- **COLLECTED MATERIAL**

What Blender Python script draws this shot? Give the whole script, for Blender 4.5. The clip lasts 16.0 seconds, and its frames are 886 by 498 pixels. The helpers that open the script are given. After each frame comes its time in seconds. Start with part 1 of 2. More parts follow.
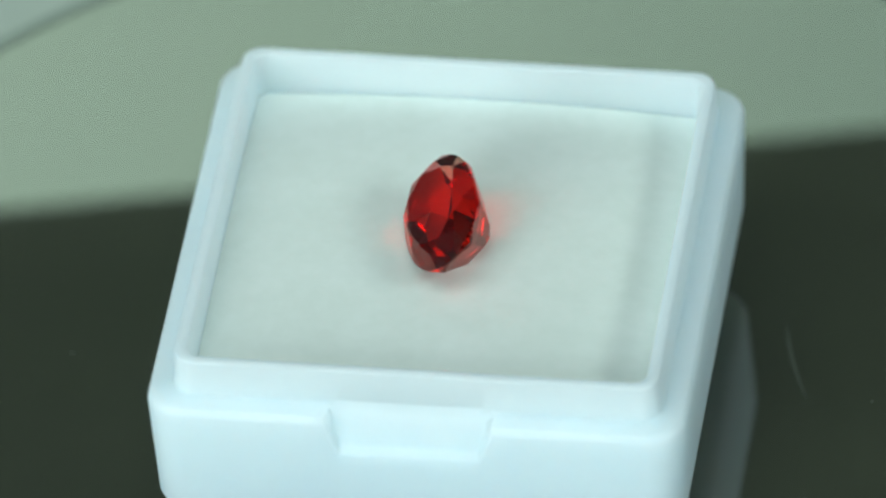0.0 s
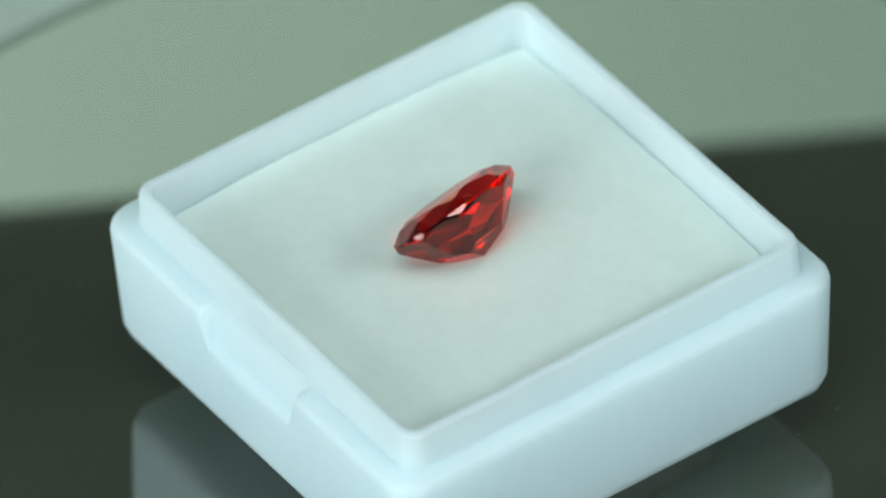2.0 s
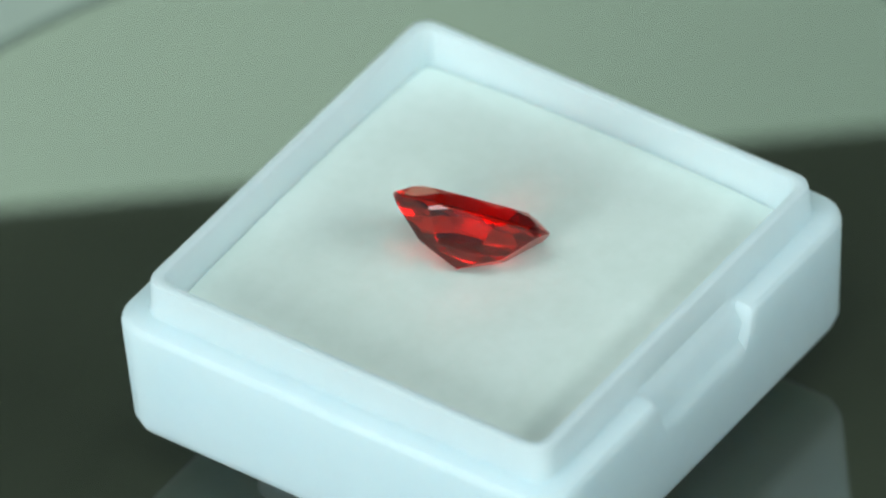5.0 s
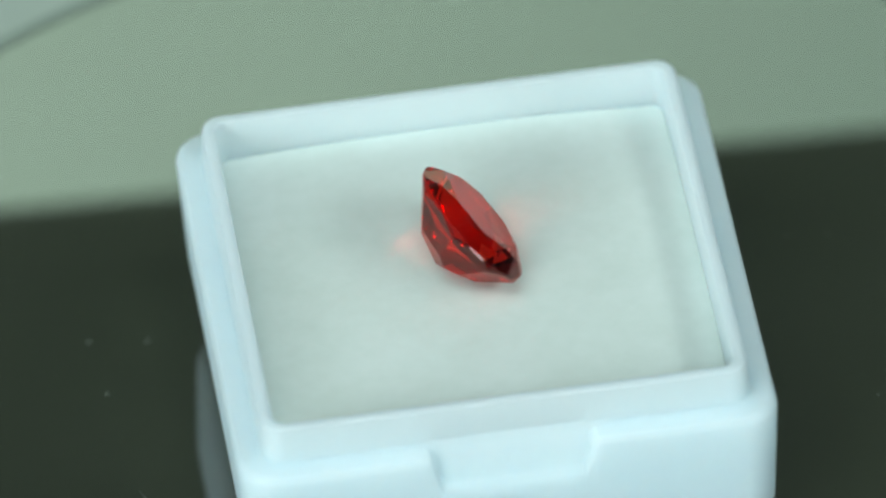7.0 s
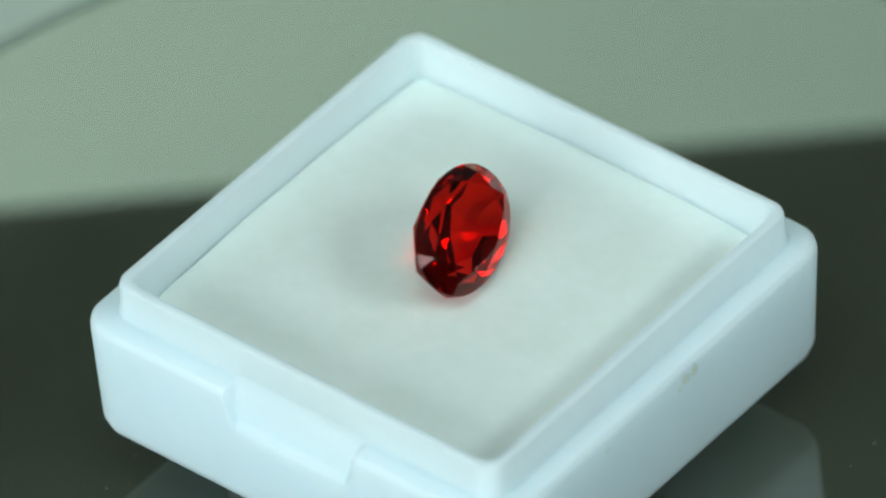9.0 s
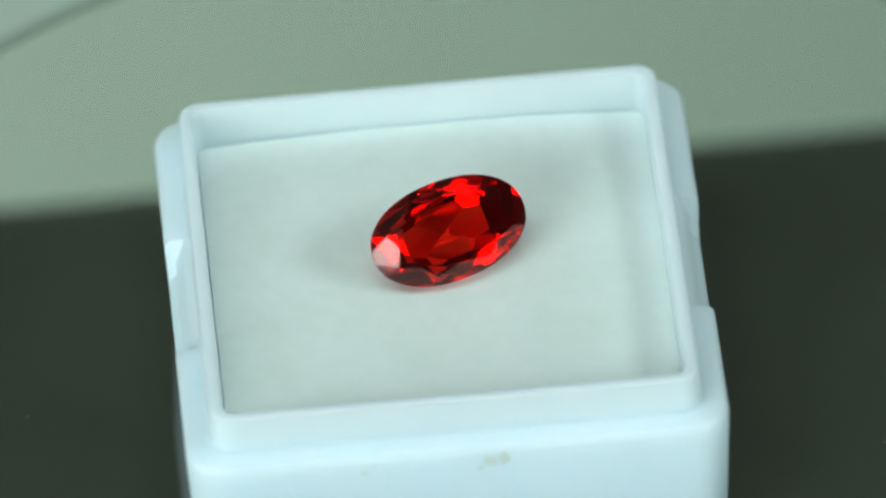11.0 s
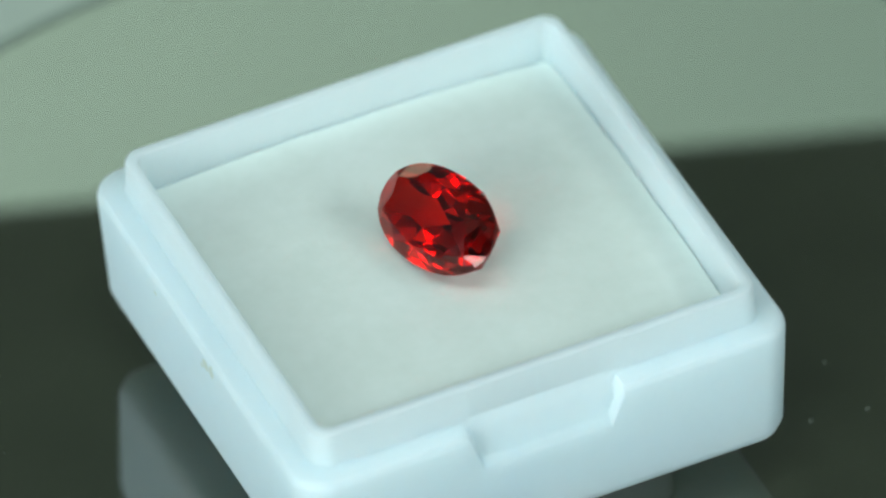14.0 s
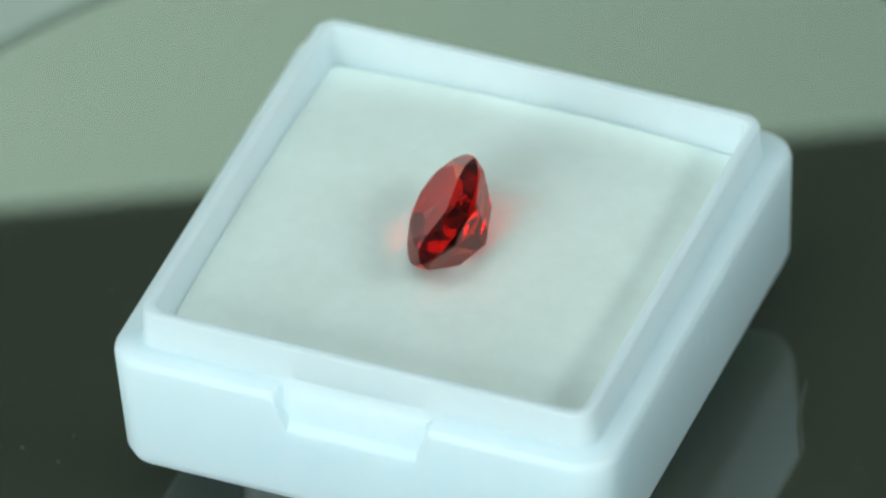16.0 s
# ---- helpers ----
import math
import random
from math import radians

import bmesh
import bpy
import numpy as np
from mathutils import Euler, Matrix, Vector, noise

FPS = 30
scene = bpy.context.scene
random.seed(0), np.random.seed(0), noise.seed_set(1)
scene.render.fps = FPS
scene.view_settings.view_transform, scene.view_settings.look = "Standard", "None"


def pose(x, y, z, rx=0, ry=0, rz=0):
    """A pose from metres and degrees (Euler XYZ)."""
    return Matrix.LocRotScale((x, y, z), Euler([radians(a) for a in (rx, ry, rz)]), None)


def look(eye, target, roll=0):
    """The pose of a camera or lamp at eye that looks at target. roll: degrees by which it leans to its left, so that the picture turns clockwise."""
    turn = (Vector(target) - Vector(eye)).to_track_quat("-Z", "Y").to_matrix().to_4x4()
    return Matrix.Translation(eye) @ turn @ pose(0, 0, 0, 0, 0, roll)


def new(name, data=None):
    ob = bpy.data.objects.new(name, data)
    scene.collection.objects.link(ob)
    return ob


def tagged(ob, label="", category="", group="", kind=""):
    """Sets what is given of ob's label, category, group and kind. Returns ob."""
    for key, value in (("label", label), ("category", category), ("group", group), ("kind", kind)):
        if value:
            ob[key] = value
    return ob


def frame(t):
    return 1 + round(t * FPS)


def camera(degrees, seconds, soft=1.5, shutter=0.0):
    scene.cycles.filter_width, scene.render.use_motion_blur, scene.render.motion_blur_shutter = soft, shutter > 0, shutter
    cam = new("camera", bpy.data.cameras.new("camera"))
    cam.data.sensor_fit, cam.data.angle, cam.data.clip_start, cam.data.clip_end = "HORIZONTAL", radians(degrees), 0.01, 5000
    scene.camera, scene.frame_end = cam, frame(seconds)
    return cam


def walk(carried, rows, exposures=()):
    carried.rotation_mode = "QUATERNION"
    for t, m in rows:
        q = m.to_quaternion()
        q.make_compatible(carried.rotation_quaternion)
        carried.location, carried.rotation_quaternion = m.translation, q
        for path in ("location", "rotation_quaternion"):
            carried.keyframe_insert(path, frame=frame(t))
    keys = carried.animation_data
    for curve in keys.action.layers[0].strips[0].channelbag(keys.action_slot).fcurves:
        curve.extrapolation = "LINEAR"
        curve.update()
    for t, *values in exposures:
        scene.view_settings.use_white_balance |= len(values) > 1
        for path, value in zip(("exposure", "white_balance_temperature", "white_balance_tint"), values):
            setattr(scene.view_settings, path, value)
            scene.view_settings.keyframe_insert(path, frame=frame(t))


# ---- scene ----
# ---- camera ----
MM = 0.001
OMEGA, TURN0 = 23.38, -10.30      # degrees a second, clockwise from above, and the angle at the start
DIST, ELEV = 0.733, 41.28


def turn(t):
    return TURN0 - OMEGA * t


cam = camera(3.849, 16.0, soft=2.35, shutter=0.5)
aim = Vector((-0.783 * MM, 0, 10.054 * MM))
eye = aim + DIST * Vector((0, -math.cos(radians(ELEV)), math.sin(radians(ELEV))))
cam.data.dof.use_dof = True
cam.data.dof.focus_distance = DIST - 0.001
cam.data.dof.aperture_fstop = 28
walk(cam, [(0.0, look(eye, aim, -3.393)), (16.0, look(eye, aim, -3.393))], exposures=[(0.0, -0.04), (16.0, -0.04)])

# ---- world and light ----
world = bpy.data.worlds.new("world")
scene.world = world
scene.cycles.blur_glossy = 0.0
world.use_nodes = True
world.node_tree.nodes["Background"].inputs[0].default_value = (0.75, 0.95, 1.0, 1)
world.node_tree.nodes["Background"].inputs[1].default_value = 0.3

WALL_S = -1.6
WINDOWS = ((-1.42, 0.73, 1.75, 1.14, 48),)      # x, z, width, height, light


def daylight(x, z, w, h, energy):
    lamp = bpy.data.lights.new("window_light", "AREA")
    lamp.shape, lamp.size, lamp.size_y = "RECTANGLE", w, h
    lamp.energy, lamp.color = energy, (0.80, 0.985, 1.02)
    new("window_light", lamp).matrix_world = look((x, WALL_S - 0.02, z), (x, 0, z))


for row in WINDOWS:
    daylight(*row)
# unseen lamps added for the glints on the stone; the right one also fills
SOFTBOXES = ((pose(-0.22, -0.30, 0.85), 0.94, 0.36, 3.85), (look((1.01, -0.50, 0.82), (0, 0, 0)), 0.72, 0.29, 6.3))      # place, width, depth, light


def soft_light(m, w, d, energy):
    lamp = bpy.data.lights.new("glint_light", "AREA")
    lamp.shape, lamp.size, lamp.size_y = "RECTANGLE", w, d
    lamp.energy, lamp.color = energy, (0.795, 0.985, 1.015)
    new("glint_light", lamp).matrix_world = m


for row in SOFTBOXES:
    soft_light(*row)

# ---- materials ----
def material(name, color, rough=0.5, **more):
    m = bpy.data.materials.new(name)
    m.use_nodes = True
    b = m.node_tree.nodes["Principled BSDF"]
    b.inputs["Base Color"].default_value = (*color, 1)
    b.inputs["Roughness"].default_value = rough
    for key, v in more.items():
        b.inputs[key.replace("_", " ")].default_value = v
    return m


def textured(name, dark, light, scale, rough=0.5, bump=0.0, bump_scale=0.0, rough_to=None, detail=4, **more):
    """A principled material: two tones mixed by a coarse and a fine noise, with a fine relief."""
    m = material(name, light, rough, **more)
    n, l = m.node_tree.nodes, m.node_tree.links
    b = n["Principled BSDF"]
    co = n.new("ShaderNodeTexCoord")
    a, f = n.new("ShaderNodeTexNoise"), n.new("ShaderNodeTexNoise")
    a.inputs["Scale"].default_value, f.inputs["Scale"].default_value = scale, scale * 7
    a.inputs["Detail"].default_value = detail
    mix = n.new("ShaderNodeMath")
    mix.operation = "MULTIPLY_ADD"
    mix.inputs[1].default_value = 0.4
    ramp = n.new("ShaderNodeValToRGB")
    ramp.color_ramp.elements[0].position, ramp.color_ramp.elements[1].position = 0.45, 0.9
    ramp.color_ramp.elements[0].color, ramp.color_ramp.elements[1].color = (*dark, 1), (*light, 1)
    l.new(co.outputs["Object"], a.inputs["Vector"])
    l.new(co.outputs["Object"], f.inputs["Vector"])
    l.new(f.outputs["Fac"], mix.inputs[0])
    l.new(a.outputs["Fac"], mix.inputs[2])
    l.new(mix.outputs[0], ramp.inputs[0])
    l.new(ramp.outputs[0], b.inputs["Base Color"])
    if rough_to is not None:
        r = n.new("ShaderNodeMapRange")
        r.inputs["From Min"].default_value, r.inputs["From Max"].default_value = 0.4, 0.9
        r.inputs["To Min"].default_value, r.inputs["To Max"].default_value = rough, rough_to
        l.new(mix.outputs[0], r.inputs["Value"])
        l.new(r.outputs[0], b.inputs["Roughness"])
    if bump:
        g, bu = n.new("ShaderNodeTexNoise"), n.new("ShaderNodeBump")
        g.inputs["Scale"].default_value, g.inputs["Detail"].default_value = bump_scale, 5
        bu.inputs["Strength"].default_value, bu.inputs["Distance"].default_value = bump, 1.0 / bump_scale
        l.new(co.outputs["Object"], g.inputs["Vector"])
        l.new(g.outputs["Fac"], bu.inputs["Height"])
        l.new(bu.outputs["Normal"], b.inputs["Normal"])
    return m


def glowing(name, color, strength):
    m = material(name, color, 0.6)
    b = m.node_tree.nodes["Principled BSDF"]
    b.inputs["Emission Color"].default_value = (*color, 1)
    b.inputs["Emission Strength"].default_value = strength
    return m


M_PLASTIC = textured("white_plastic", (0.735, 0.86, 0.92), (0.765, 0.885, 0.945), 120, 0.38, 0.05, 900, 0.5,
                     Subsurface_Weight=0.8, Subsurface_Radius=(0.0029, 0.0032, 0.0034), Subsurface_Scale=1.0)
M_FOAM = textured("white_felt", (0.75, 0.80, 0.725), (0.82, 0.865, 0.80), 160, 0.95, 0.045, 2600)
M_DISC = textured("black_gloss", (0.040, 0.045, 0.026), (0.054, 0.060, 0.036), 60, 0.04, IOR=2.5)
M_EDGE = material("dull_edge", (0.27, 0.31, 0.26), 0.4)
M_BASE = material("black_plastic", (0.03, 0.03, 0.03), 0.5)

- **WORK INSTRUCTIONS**
Search the lines above for the string "exposures" and copy each line that has it.

- **THE RESULT**
def walk(carried, rows, exposures=()):
    for t, *values in exposures:
walk(cam, [(0.0, look(eye, aim, -3.393)), (16.0, look(eye, aim, -3.393))], exposures=[(0.0, -0.04), (16.0, -0.04)])